Monday, March 12, 2018

Arizona: Two Huskies get loose, go on rampage in neighborhood attacking and killing every pet they can catch. Animal Control hands them back to their owner

ARIZONA -- Two Siberian Huskies who attacked three dogs and a cat Monday morning, killing three of them, were released to their owner overnight until town attorneys were sure they had standing to seize them.

Sahuarita Animal Control Officer Andrew Vargas seized the dogs around 2 p.m. Tuesday after he was given the OK, Sahuarita Police Lt. Sam Almodova said.

Sahuarita police received a call about 9:40 a.m. Monday about two Siberian Huskies running wild and jumping into backyards in the 14000 block of Camino El Foso in central Rancho Sahuarita, Almodova said.

“Once the officers and animal control officer got in the area, a resident flagged them down and said the dogs were in his backyard,” Almodova said. “The dogs were friendly toward our animal control officer and they were able to be captured.”

This means they're extremely animal aggressive with an inherent prey drive that cannot be 'fixed'. There are many dogs, including Pit Bulls, that don't necessarily select humans to attack but if they get in the way of them trying to kill another animal, that human will also be attacked. Their desire to attack and kill overrides anything any owner can do - except never let it around other animals. Most owners are too lazy to ensure the safety of others. 

A short time later, Almodova said police received another call indicating two poodles and a cat had been attacked and killed earlier. 

Officers determined the Huskies were responsible for jumping into other people's fenced yards, chasing, attacking and killing the animals.

Demetrius Kavathas, 30, was cited on two counts each of Prohibited Acts for the bites, vaccinations required, license required and dogs at large, police said.

The dogs were taken to the Humane Society of Southern Arizona on Monday then released to an owner before the end of the day, Almodova said.

When property is seized, the town wants to ensure they are on solid legal footing, so the decision was made to allow the Huskies’ owner to retrieve the dogs while attorneys reviewed the case, Almodova said.

“This was the first incident we’ve had in town (under new policies) and it’s taken a while to make sure no one’s rights were being violated and that we’ve done everything correctly,” Almodova said Tuesday afternoon.

Babies and Huskies do NOT mix

Sahuarita signed a three-year contract with the Humane Society of Southern Arizona last year to shelter animals, and hired Vargas as the town’s first animal control officer. It severed ties with Pima County last May, citing soaring costs.

A hearing to determine the dogs’ fate will be held before the town magistrate in coming days, Almodova said. The owner can pay a bond of $500 for each dog to retrieve them before that.


On Monday, Kavathas had to have the dogs vaccinated and licensed to keep them, the lieutenant said.

A woman who answered the door at the Kavathas home declined to speak with a reporter Tuesday morning.

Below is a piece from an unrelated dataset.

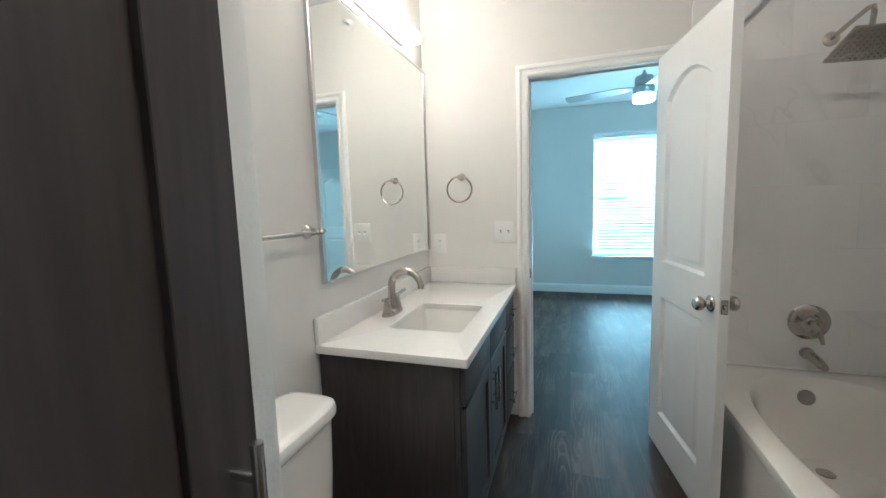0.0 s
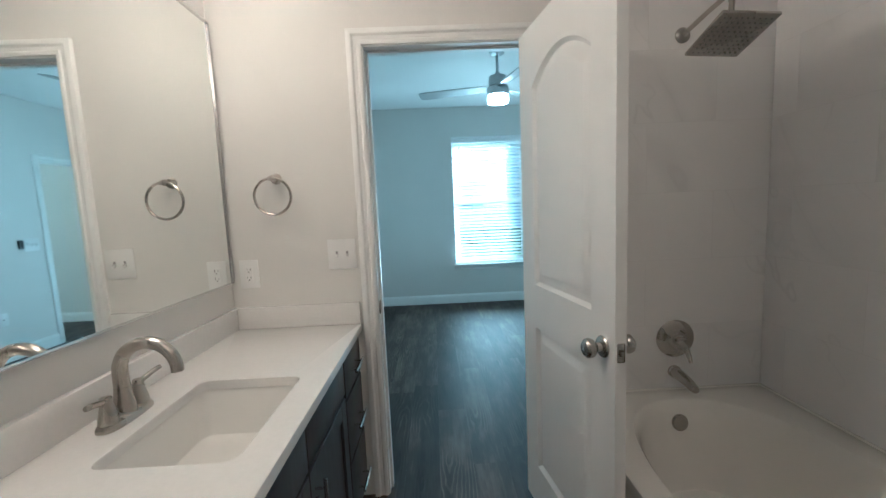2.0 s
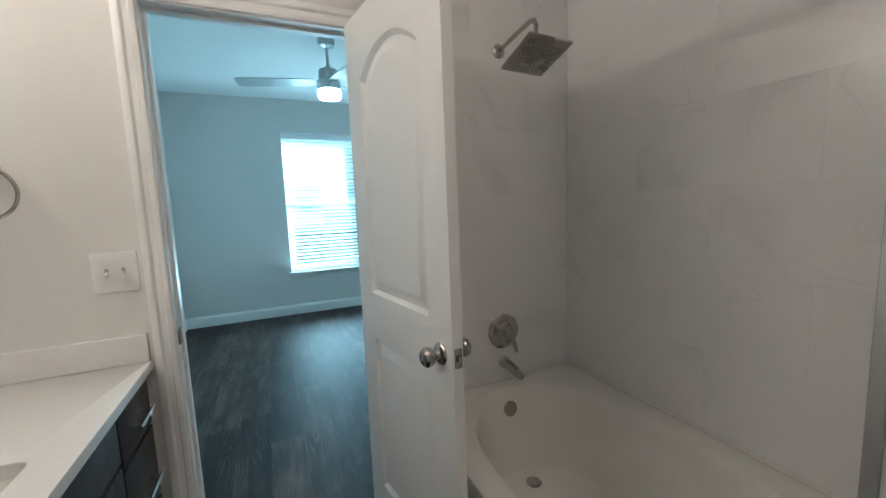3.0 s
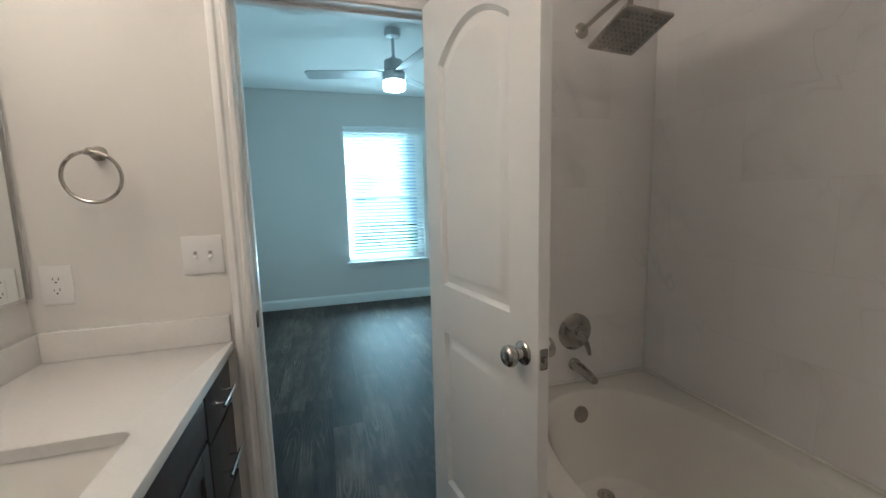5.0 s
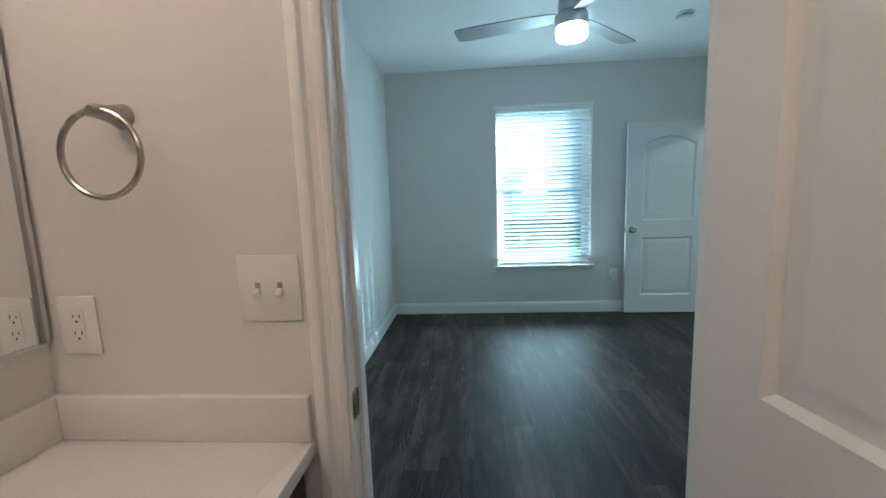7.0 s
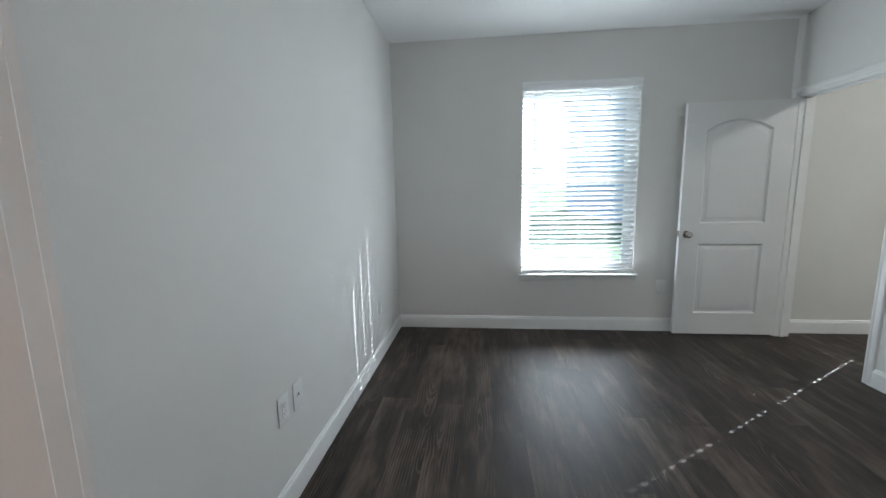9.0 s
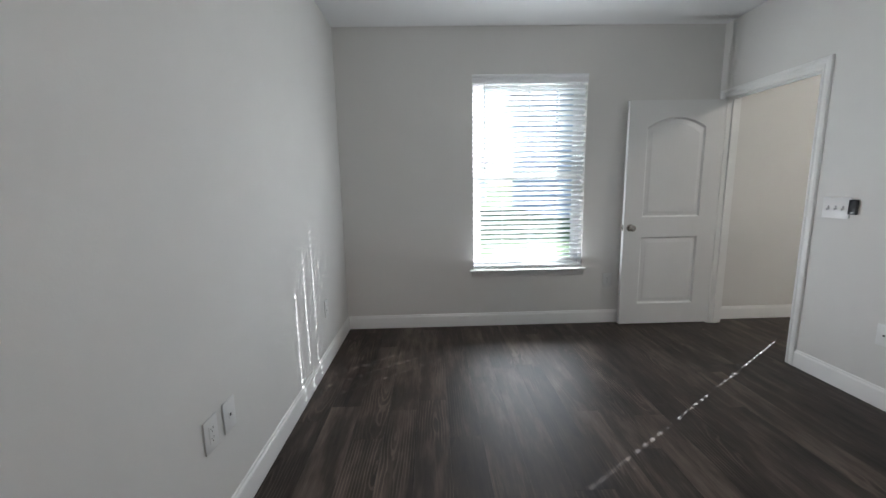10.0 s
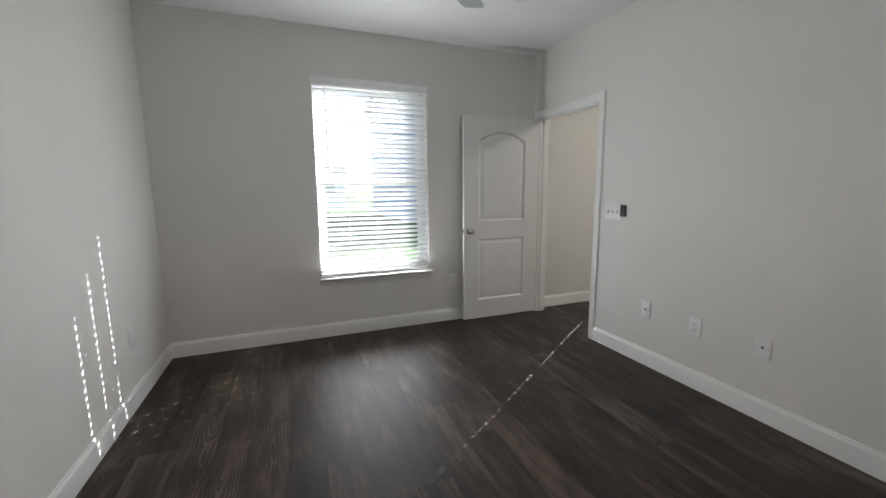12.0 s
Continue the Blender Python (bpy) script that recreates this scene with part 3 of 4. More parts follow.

Likely, the "woman who answered the door" is Adrianna Kavathas, wife and co-owner of the killer dogs.

Hearing screams

Nadia Pischanski was sound asleep when she was awakened by her mother’s screams on Monday.

She discovered two Siberian Huskies in her backyard on Camino El Foso. The dogs were on either side of her dog, Tigre, tugging on the Chow/Husky mix’s ears, she said.

Pischanski grabbed a broom and joined her mom in screaming at the dogs. The dogs would retreat for a few seconds only to return to harass Tigre, who is 14.

“We kept protecting our dog,” Pischanski said. “We’d take turns yelling at them. My mom protected him while I called 911.”

Eventually, the dogs wandered out of her view, she said. She soon overheard a neighbor speaking to police. After several minutes, she flagged down the officers as they were leaving to tell them her dog had been injured. Tigre had a puncture wound on his head.

On Tuesday morning, Pischanski said Tigre appeared exhausted from the ordeal.

“He can barely walk,” she said.

While speaking with the officers, Pischanski said she learned the Huskies are suspected of killing the poodles and a cat.

“When I went to bed (Monday night) I could hear horrible noises, but I thought my dog had killed a bird,” she said. “I didn’t go out because I didn’t want to see that.”